Given data>
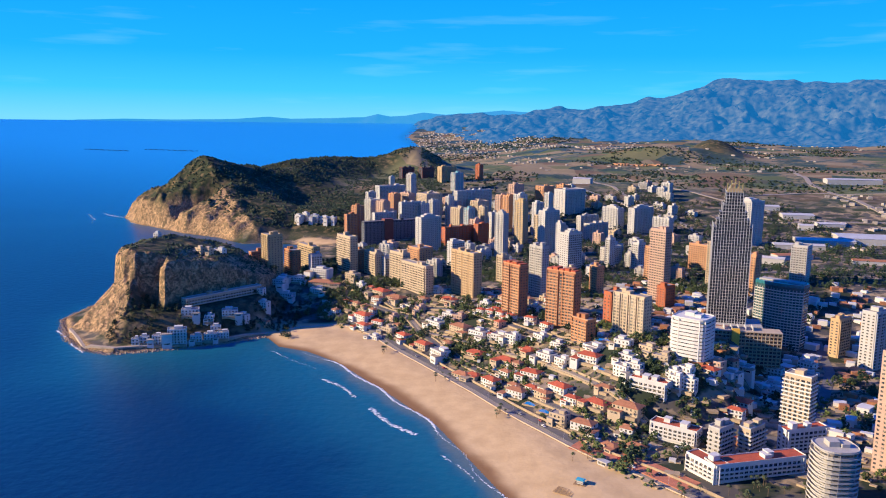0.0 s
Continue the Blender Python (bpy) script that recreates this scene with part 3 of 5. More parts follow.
def villa(x, y, w, d, turn, floors, walls, roof, label):
    """A detached house: walls, tiled hip or flat roof, windows, door, terrace, chimney."""
    z = lowest(x, y, w, d, turn) - 0.6
    keep_clear(x, y, 0.6 * max(w, d))
    walls = BRIGHT if walls is WHITE else walls
    t = root("villa", x, y, z, turn, label, "house", "villas on the slope")
    lift = ground_at(x, y) - z
    h = lift + 3.0 * floors
    put("wall", mesh_of("wall", [(-w / 2, w / 2, -d / 2, d / 2, 0, h)], walls), t)
    rng = random.Random(round(x * 11 + y * 3))
    if roof in (TILE, TERRACOTTA):
        bm = bmesh.new()
        o, up = 0.5, min(w, d) * 0.19
        run = max(w - d, 0) / 2 + 0.25
        c = [bm.verts.new(v) for v in ((-w / 2 - o, -d / 2 - o, 0), (w / 2 + o, -d / 2 - o, 0), (w / 2 + o, d / 2 + o, 0), (-w / 2 - o, d / 2 + o, 0))]
        e = [bm.verts.new((v.co.x, v.co.y, 0.18)) for v in c]
        r = [bm.verts.new(v) for v in ((-run, 0, up + 0.18), (run, 0, up + 0.18))]
        bm.faces.new(c[::-1])
        for k in range(4):
            bm.faces.new((c[k], c[(k + 1) % 4], e[(k + 1) % 4], e[k]))
        bm.faces.new((e[0], e[1], r[1], r[0]))
        bm.faces.new((e[1], e[2], r[1]))
        bm.faces.new((e[2], e[3], r[0], r[1]))
        bm.faces.new((e[3], e[0], r[0]))
        tiles = put("roof", bm_mesh("roof", bm, roof), t, (0, 0, h))
        cx = rng.uniform(-0.2, 0.2) * w
        put("chimney", mesh_of("chimney", [(cx - 0.4, cx + 0.4, 0.1 * d, 0.1 * d + 0.8, 0, 2.2), (cx - 0.5, cx + 0.5, 0.1 * d - 0.1, 0.1 * d + 0.9, 2.2, 2.45)], walls), tiles)
    else:
        put("roof", mesh_of("roof", [(-w / 2 + 0.3, w / 2 - 0.3, -d / 2 + 0.3, d / 2 - 0.3, 0, 0.15)], roof), t, (0, 0, h))
        put("parapet", mesh_of("parapet", [(-w / 2, w / 2, -d / 2, -d / 2 + 0.3, 0, 0.8), (-w / 2, w / 2, d / 2 - 0.3, d / 2, 0, 0.8),
                                           (-w / 2, -w / 2 + 0.3, -d / 2 + 0.3, d / 2 - 0.3, 0, 0.8), (w / 2 - 0.3, w / 2, -d / 2 + 0.3, d / 2 - 0.3, 0, 0.8)], walls), t, (0, 0, h))
        bw = w * rng.uniform(0.3, 0.5)
        put("upper_room", mesh_of("upper_room", [(-bw / 2, bw / 2, -d * 0.1, d * 0.4, 0, 2.6), (-bw / 2 - 0.3, bw / 2 + 0.3, -d * 0.1 - 0.3, d * 0.4 + 0.3, 2.6, 2.8)], walls), t, (rng.uniform(-0.2, 0.2) * w, 0, h))
    if w > 9:
        ww, wd, wf = w * rng.uniform(0.35, 0.55), d * rng.uniform(0.5, 0.8), max(1, floors - 1)
        cx, cy = rng.choice((-1, 1)) * (w / 2 - ww * rng.uniform(-0.2, 0.5)), -d / 2 - wd * rng.uniform(0.1, 0.4)
        put("wing", mesh_of("wing", [(cx - ww / 2, cx + ww / 2, cy - wd / 2, cy + wd / 2, -3, lift + 3.0 * wf)], walls), t)
        put("wing_roof", mesh_of("wing_roof", [(cx - ww / 2 - 0.3, cx + ww / 2 + 0.3, cy - wd / 2 - 0.3, cy + wd / 2 + 0.3, 0, 0.3)], roof if rng.random() < 0.6 else STONE_WALL), t, (0, 0, lift + 3.0 * wf))
        put("wing_window", mesh_of("wing_window", [(cx - ww * 0.3, cx + ww * 0.3, cy - wd / 2 - 0.07, cy - wd / 2 + 0.1, lift + 0.9, lift + 2.3)], GLASS), t)
    nf = max(2, round(w / 3.4))
    pane = mesh_of("window", [(-0.75, 0.75, -0.06, 0.1, 0, 1.5), (-0.9, 0.9, -0.14, 0.0, -0.12, -0.01)], GLASS)
    for f in range(floors):
        for k in range(nf):
            put("window", pane, t, (-w / 2 + w * (k + 0.5) / nf, -d / 2, lift + 3 * f + 0.85))
        for sgn in (1, -1):
            put("window", pane, t, (sgn * w / 2, 0, lift + 3 * f + 0.85), turn=sgn * math.pi / 2)
        if f and floors > 1:
            put("balcony", mesh_of("balcony", [(-w * 0.4, w * 0.4, -d / 2 - 1.6, -d / 2, -0.2, 0), (-w * 0.4, w * 0.4, -d / 2 - 1.6, -d / 2 - 1.48, 0, 0.9)], walls), t, (0, 0, lift + 3 * f))
    put("terrace", mesh_of("terrace", [(-w * 0.48, w * 0.48, -d / 2 - 3.2, -d / 2, -2.5, 0.15)], STONE_WALL), t, (0, 0, lift - 0.4))
    put("door", mesh_of("door", [(-0.5, 0.5, -d / 2 - 0.08, -d / 2 + 0.05, 0, 2.1)], TIMBER), t, (w * 0.13, 0, lift + 0.1))
    return t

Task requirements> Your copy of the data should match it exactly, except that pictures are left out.

Expected answer>
0.0 s
Continue the Blender Python (bpy) script that recreates this scene with part 3 of 5. More parts follow.
def villa(x, y, w, d, turn, floors, walls, roof, label):
    """A detached house: walls, tiled hip or flat roof, windows, door, terrace, chimney."""
    z = lowest(x, y, w, d, turn) - 0.6
    keep_clear(x, y, 0.6 * max(w, d))
    walls = BRIGHT if walls is WHITE else walls
    t = root("villa", x, y, z, turn, label, "house", "villas on the slope")
    lift = ground_at(x, y) - z
    h = lift + 3.0 * floors
    put("wall", mesh_of("wall", [(-w / 2, w / 2, -d / 2, d / 2, 0, h)], walls), t)
    rng = random.Random(round(x * 11 + y * 3))
    if roof in (TILE, TERRACOTTA):
        bm = bmesh.new()
        o, up = 0.5, min(w, d) * 0.19
        run = max(w - d, 0) / 2 + 0.25
        c = [bm.verts.new(v) for v in ((-w / 2 - o, -d / 2 - o, 0), (w / 2 + o, -d / 2 - o, 0), (w / 2 + o, d / 2 + o, 0), (-w / 2 - o, d / 2 + o, 0))]
        e = [bm.verts.new((v.co.x, v.co.y, 0.18)) for v in c]
        r = [bm.verts.new(v) for v in ((-run, 0, up + 0.18), (run, 0, up + 0.18))]
        bm.faces.new(c[::-1])
        for k in range(4):
            bm.faces.new((c[k], c[(k + 1) % 4], e[(k + 1) % 4], e[k]))
        bm.faces.new((e[0], e[1], r[1], r[0]))
        bm.faces.new((e[1], e[2], r[1]))
        bm.faces.new((e[2], e[3], r[0], r[1]))
        bm.faces.new((e[3], e[0], r[0]))
        tiles = put("roof", bm_mesh("roof", bm, roof), t, (0, 0, h))
        cx = rng.uniform(-0.2, 0.2) * w
        put("chimney", mesh_of("chimney", [(cx - 0.4, cx + 0.4, 0.1 * d, 0.1 * d + 0.8, 0, 2.2), (cx - 0.5, cx + 0.5, 0.1 * d - 0.1, 0.1 * d + 0.9, 2.2, 2.45)], walls), tiles)
    else:
        put("roof", mesh_of("roof", [(-w / 2 + 0.3, w / 2 - 0.3, -d / 2 + 0.3, d / 2 - 0.3, 0, 0.15)], roof), t, (0, 0, h))
        put("parapet", mesh_of("parapet", [(-w / 2, w / 2, -d / 2, -d / 2 + 0.3, 0, 0.8), (-w / 2, w / 2, d / 2 - 0.3, d / 2, 0, 0.8),
                                           (-w / 2, -w / 2 + 0.3, -d / 2 + 0.3, d / 2 - 0.3, 0, 0.8), (w / 2 - 0.3, w / 2, -d / 2 + 0.3, d / 2 - 0.3, 0, 0.8)], walls), t, (0, 0, h))
        bw = w * rng.uniform(0.3, 0.5)
        put("upper_room", mesh_of("upper_room", [(-bw / 2, bw / 2, -d * 0.1, d * 0.4, 0, 2.6), (-bw / 2 - 0.3, bw / 2 + 0.3, -d * 0.1 - 0.3, d * 0.4 + 0.3, 2.6, 2.8)], walls), t, (rng.uniform(-0.2, 0.2) * w, 0, h))
    if w > 9:
        ww, wd, wf = w * rng.uniform(0.35, 0.55), d * rng.uniform(0.5, 0.8), max(1, floors - 1)
        cx, cy = rng.choice((-1, 1)) * (w / 2 - ww * rng.uniform(-0.2, 0.5)), -d / 2 - wd * rng.uniform(0.1, 0.4)
        put("wing", mesh_of("wing", [(cx - ww / 2, cx + ww / 2, cy - wd / 2, cy + wd / 2, -3, lift + 3.0 * wf)], walls), t)
        put("wing_roof", mesh_of("wing_roof", [(cx - ww / 2 - 0.3, cx + ww / 2 + 0.3, cy - wd / 2 - 0.3, cy + wd / 2 + 0.3, 0, 0.3)], roof if rng.random() < 0.6 else STONE_WALL), t, (0, 0, lift + 3.0 * wf))
        put("wing_window", mesh_of("wing_window", [(cx - ww * 0.3, cx + ww * 0.3, cy - wd / 2 - 0.07, cy - wd / 2 + 0.1, lift + 0.9, lift + 2.3)], GLASS), t)
    nf = max(2, round(w / 3.4))
    pane = mesh_of("window", [(-0.75, 0.75, -0.06, 0.1, 0, 1.5), (-0.9, 0.9, -0.14, 0.0, -0.12, -0.01)], GLASS)
    for f in range(floors):
        for k in range(nf):
            put("window", pane, t, (-w / 2 + w * (k + 0.5) / nf, -d / 2, lift + 3 * f + 0.85))
        for sgn in (1, -1):
            put("window", pane, t, (sgn * w / 2, 0, lift + 3 * f + 0.85), turn=sgn * math.pi / 2)
        if f and floors > 1:
            put("balcony", mesh_of("balcony", [(-w * 0.4, w * 0.4, -d / 2 - 1.6, -d / 2, -0.2, 0), (-w * 0.4, w * 0.4, -d / 2 - 1.6, -d / 2 - 1.48, 0, 0.9)], walls), t, (0, 0, lift + 3 * f))
    put("terrace", mesh_of("terrace", [(-w * 0.48, w * 0.48, -d / 2 - 3.2, -d / 2, -2.5, 0.15)], STONE_WALL), t, (0, 0, lift - 0.4))
    put("door", mesh_of("door", [(-0.5, 0.5, -d / 2 - 0.08, -d / 2 + 0.05, 0, 2.1)], TIMBER), t, (w * 0.13, 0, lift + 0.1))
    return t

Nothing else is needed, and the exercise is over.